We follow the VSE++ approach and divide the model into two types: finetune (ft) and no finetune. No fine-tuning refers to freezing the parameters in the pre-trained ResNet152 model used to extract the global features of the image during training, and only training the parameters of the embedding layer. Fine-tuning is to train all parameters used to extract global image features without fine-tuning the model. In addition, in the label generation part of the image and text, the parameters in the SCAN model that we have trained are used in the extraction of local features of images and texts. On both datasets, we set the number of image regions K to 36, the parameter \(\mu to 0.2\), the parameter \(\beta \) to 0.4 and \(\lambda \) to 10. The maximum number of epochs for model training without fine-tuning is 25, the initial learning rate is 0.0002, the learning rate is reduced to 0.00002 after 15 epochs, and the batch size is 128. The maximum number of epochs for fine-tuning model training is 25, the initial learning rate is 0.00002, and the learning rate is reduced to 0.000002 after 15 epochs, and the batch size is 64. All experiments are performed on an NVIDIA 3090 GPU, and the Adam optimizer is used for training.

Table 1. Results on Flickr30k
Table 2. Results on MS-COCO

4.3 Experimental Results and Analysis

We compare our proposed S-VSE network with three classic global visual-semantic embedding methods (DSPE [15], VSE++ [5], DAN [13]). Tables 1 and 2 are our experimental results on Flickr30k and MS-COCO.

Looking at Table 1, we can find that our proposed S-VSE model achieves the best retrieval performance on the Flickr30k dataset. With fine-tuning, compared with the current best model DAN, we achieve a significant improvement of 28.3% in the Rsum metric, and the improvement in other detail metrics is also very obvious. For example, we can also achieve significant improvements of 7.3% and 6.7% on the R@1 metric for text retrieval and image retrieval. Without fine-tuning, the S-VSE model is able to achieve a huge 31.7% improvement on the Rsum metric compared to our base model VSE++. Looking at Table 2, we can find that on the MS-COCO dataset, our S-VSE model can achieve 8.9% and 8.6% improvement in Rsum without fine-tuning and fine-tuning, respectively, compared with VSE++. Clearly, our model does not improve as well on MS-COCO dataset as it does on Flickr30k. The reason may be that the MS-COCO dataset has far more training data than Flcikr30k. With the support of a large number of samples, the network itself has the ability to mine latent semantic information, but the additional supervision information provided by our method cannot cause significant improvement.

In addition, we also mentioned above that retrieval efficiency is also a very important indicator in the retrieval field. Taking testing on the Flickr30k dataset as an example, we compare our S-VSE model with the global embedding model VSE++ and the local alignment model SCAN. Table 3 shows the results of experiments. The “Feature Extraction Time” in the table refers to the total time (second) used to calculate the image global representation and text global representation of the 5000 image-text pairs on the Flickr30k test set. “Retrieval Time” in the table refers to the total time taken to calculate the similarity of 5,000 image-text pairs using the obtained image-text representations and then perform bidirectional retrieval based on the similarity. It is worth noting that our S-VSE model does not need to extract the local features of the image text during testing, and only extracts the global representation of the image text to calculate the similarity.
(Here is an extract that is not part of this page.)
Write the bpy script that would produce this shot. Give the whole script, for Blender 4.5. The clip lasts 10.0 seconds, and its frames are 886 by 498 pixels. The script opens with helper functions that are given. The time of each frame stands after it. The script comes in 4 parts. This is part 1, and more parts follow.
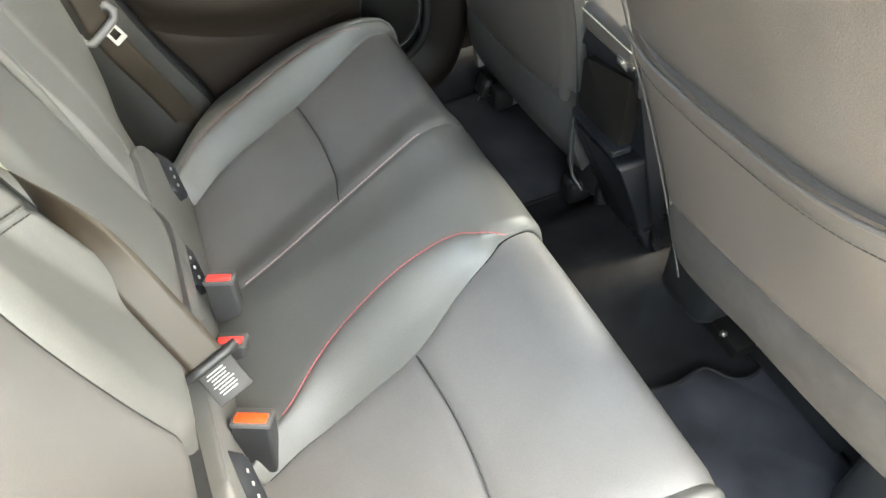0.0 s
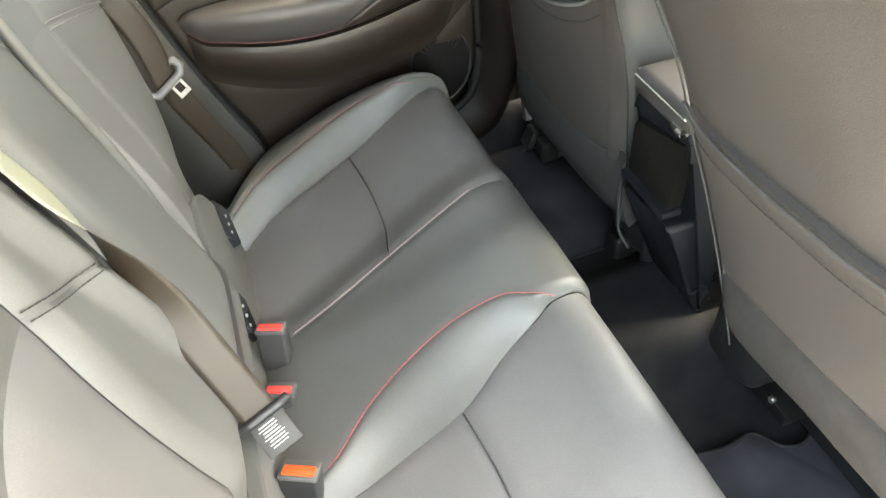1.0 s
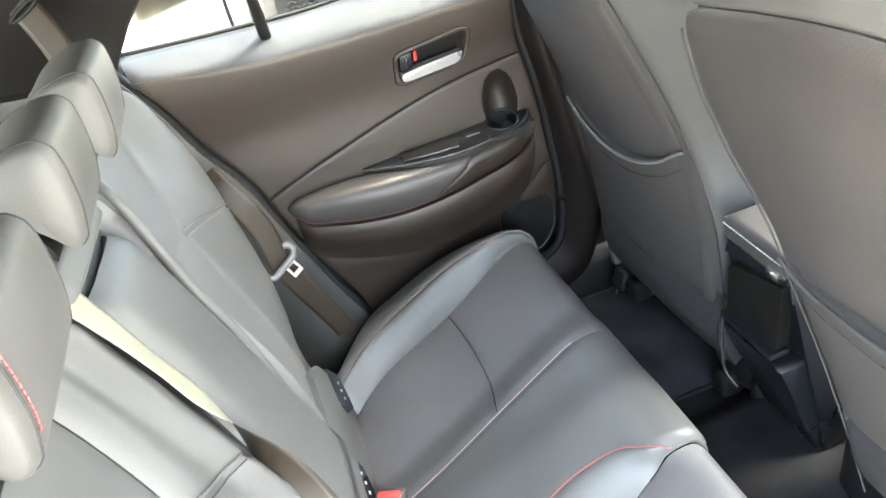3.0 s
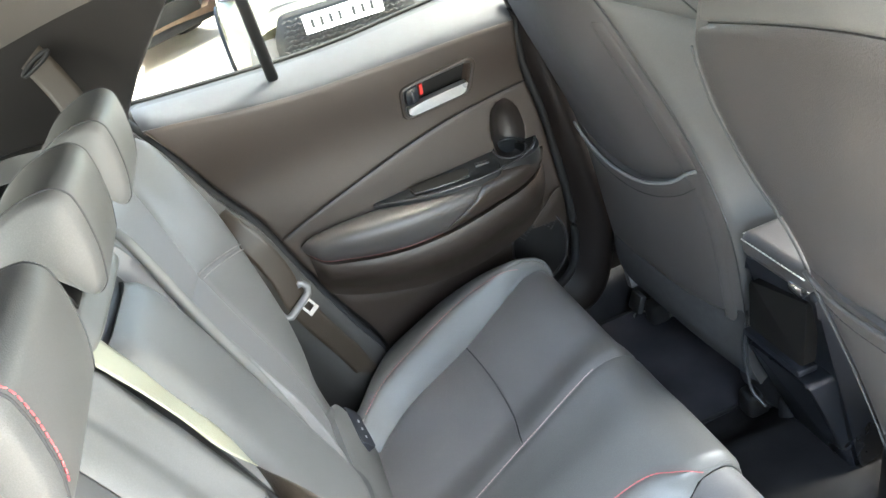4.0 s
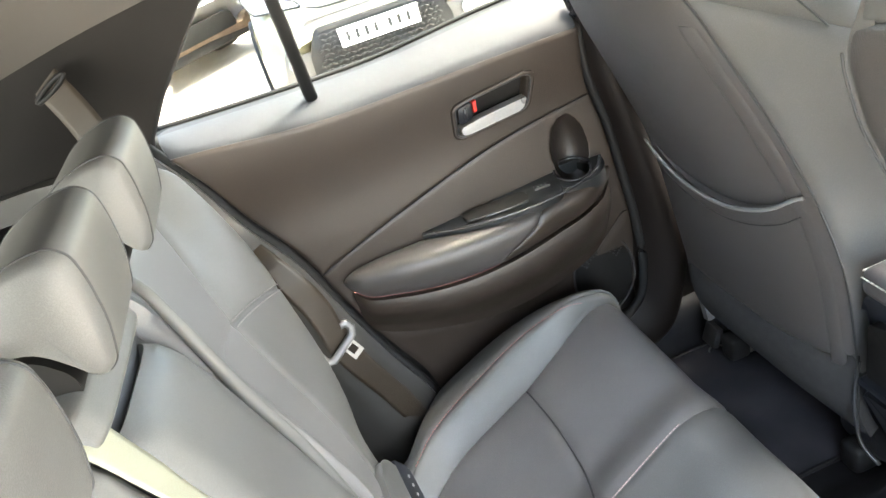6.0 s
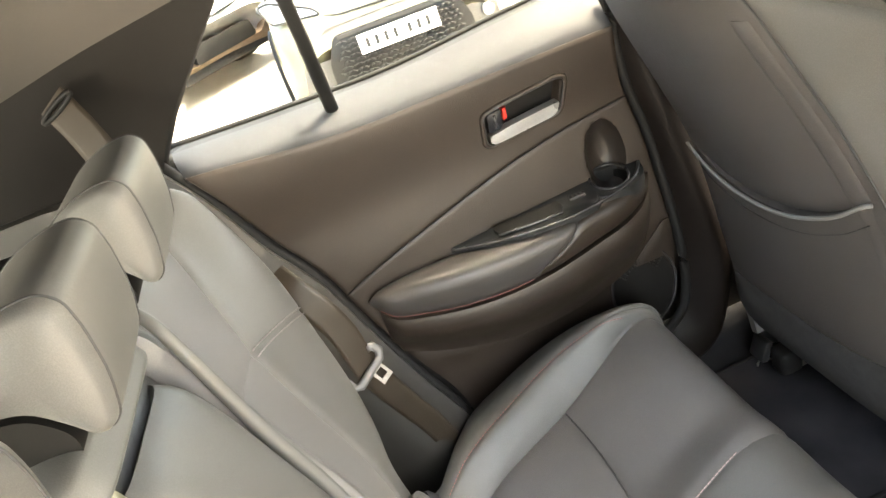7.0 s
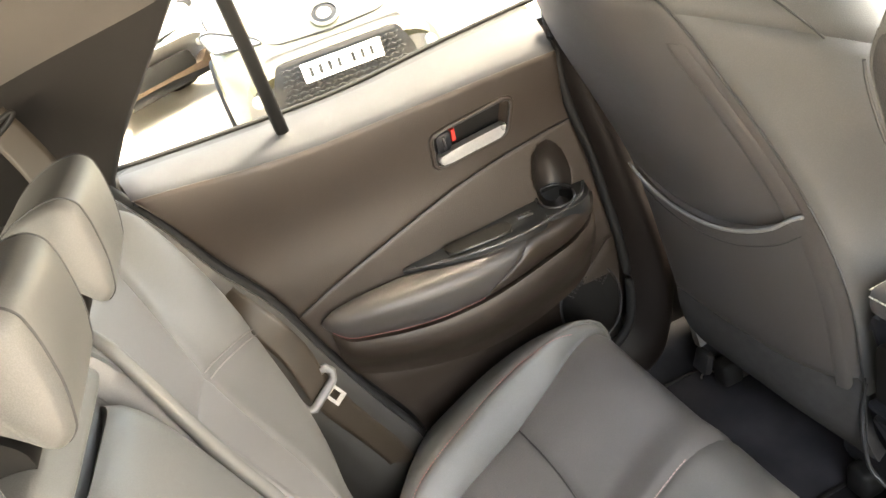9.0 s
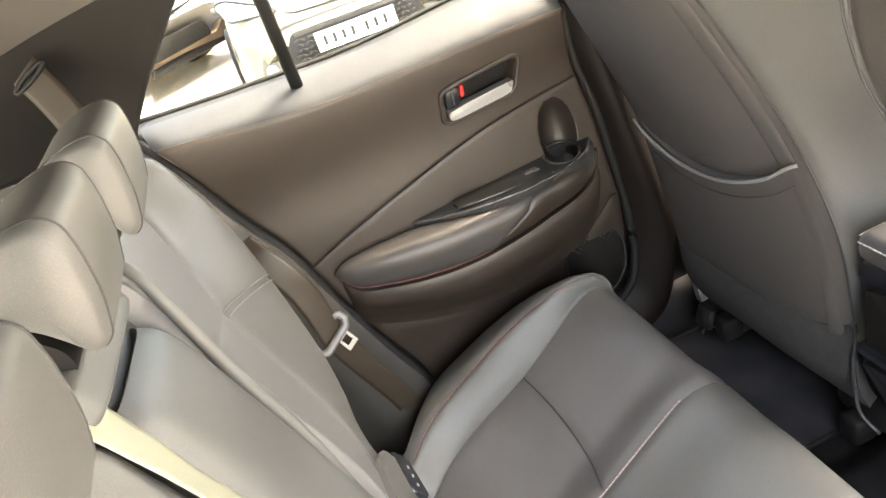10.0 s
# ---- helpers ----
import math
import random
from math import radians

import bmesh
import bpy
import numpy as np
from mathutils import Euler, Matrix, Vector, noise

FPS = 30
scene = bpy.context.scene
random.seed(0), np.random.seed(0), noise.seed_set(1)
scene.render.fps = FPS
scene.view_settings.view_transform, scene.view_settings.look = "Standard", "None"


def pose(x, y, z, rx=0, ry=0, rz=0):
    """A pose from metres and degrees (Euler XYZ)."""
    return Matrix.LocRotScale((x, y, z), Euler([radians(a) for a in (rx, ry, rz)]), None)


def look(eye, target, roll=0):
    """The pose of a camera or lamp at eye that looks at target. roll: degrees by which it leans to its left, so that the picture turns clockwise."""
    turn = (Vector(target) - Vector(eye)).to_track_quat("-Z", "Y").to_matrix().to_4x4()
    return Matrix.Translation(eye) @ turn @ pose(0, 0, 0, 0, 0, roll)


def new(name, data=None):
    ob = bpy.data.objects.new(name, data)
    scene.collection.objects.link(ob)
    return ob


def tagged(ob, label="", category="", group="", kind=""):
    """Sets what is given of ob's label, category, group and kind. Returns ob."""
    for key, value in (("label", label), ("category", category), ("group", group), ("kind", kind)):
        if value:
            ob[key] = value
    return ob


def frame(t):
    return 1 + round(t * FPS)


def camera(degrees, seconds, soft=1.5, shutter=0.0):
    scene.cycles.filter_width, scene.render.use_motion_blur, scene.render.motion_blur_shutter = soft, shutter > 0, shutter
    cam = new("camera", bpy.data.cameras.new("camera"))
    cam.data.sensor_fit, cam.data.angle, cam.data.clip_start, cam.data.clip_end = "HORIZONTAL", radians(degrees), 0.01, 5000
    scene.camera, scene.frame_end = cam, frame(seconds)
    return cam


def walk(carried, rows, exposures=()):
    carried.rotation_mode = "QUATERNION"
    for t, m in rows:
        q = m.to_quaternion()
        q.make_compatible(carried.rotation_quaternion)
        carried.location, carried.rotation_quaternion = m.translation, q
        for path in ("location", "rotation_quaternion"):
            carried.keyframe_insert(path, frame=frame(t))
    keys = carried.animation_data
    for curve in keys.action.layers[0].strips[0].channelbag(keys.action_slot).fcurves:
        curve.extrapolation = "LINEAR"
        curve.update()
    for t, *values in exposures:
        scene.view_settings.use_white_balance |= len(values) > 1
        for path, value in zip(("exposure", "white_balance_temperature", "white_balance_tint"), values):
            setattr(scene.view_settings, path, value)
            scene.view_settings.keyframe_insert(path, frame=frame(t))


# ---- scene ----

Table 3. Retrieval efficiency comparison
Table 4. Results of ablation studies

Our S-VSE model is equivalent to adding a self-attention module on the basis of VSE++ for the acquisition of text global representation after removing the image-text pair label generation branch. Observing Table 3, it can also be found that the feature extraction time of the VSE++ and S-VSE models is close, and both use the cosine similarity to obtain the similarity between the image representation and the text representation, so their retrieval time is the same. In contrast, SCAN calculates the final similarity through the interaction between the local features of the image and text, so SCAN spends a lot of time for retrieval. Although the retrieval accuracy of our proposed S-VSE is 20.5% lower than that of SCAN, our retrieval efficiency is higher and more suitable for practical production.

4.4 Ablation Study and Analysis

We perform some ablation studies in this section to prove the effectiveness of our proposed method. Specifically, we remove the image-text pair label generation branch in the S-VSE network, and denote the network that only contains the global embedding branch as S-VSE-1. Then remove the self-attention module in the S-VSE network, directly use the mean vector q as the final text representation, and denote the network as S-VSE-2. Table 4 shows the results of our ablation experiments on the Flickr30k dataset. Comparing VSE++ and S-VSE-1, it can be seen that the introduction of self-attention module can bring significant improvement without label information optimization. Comparing S-VSE-1 and S-VSE we can find that additional label information can also significantly improve model performance. However, comparing S-VSE-2 and S-VSE, it can be seen that removing the self-attention module under the action of supervision information does not cause a significant reduction in performance.

5 Conclusion

In this paper, we propose a novel self-supervised visual-semantic embedding network (S-VSE) based on local label optimization. Our S-VSE network uses the label information of the image regions and the interaction between the image-text pairs to obtain the label of the entire image-text pair, and uses this supervision information to optimize the embedding space. Furthermore, we also introduce a self-attention module for enhancing feature representation. The experimental results on two benchmark datasets also demonstrate that our method can significantly improve the retrieval performance of the global visual-semantic embedding model while ensuring the retrieval efficiency.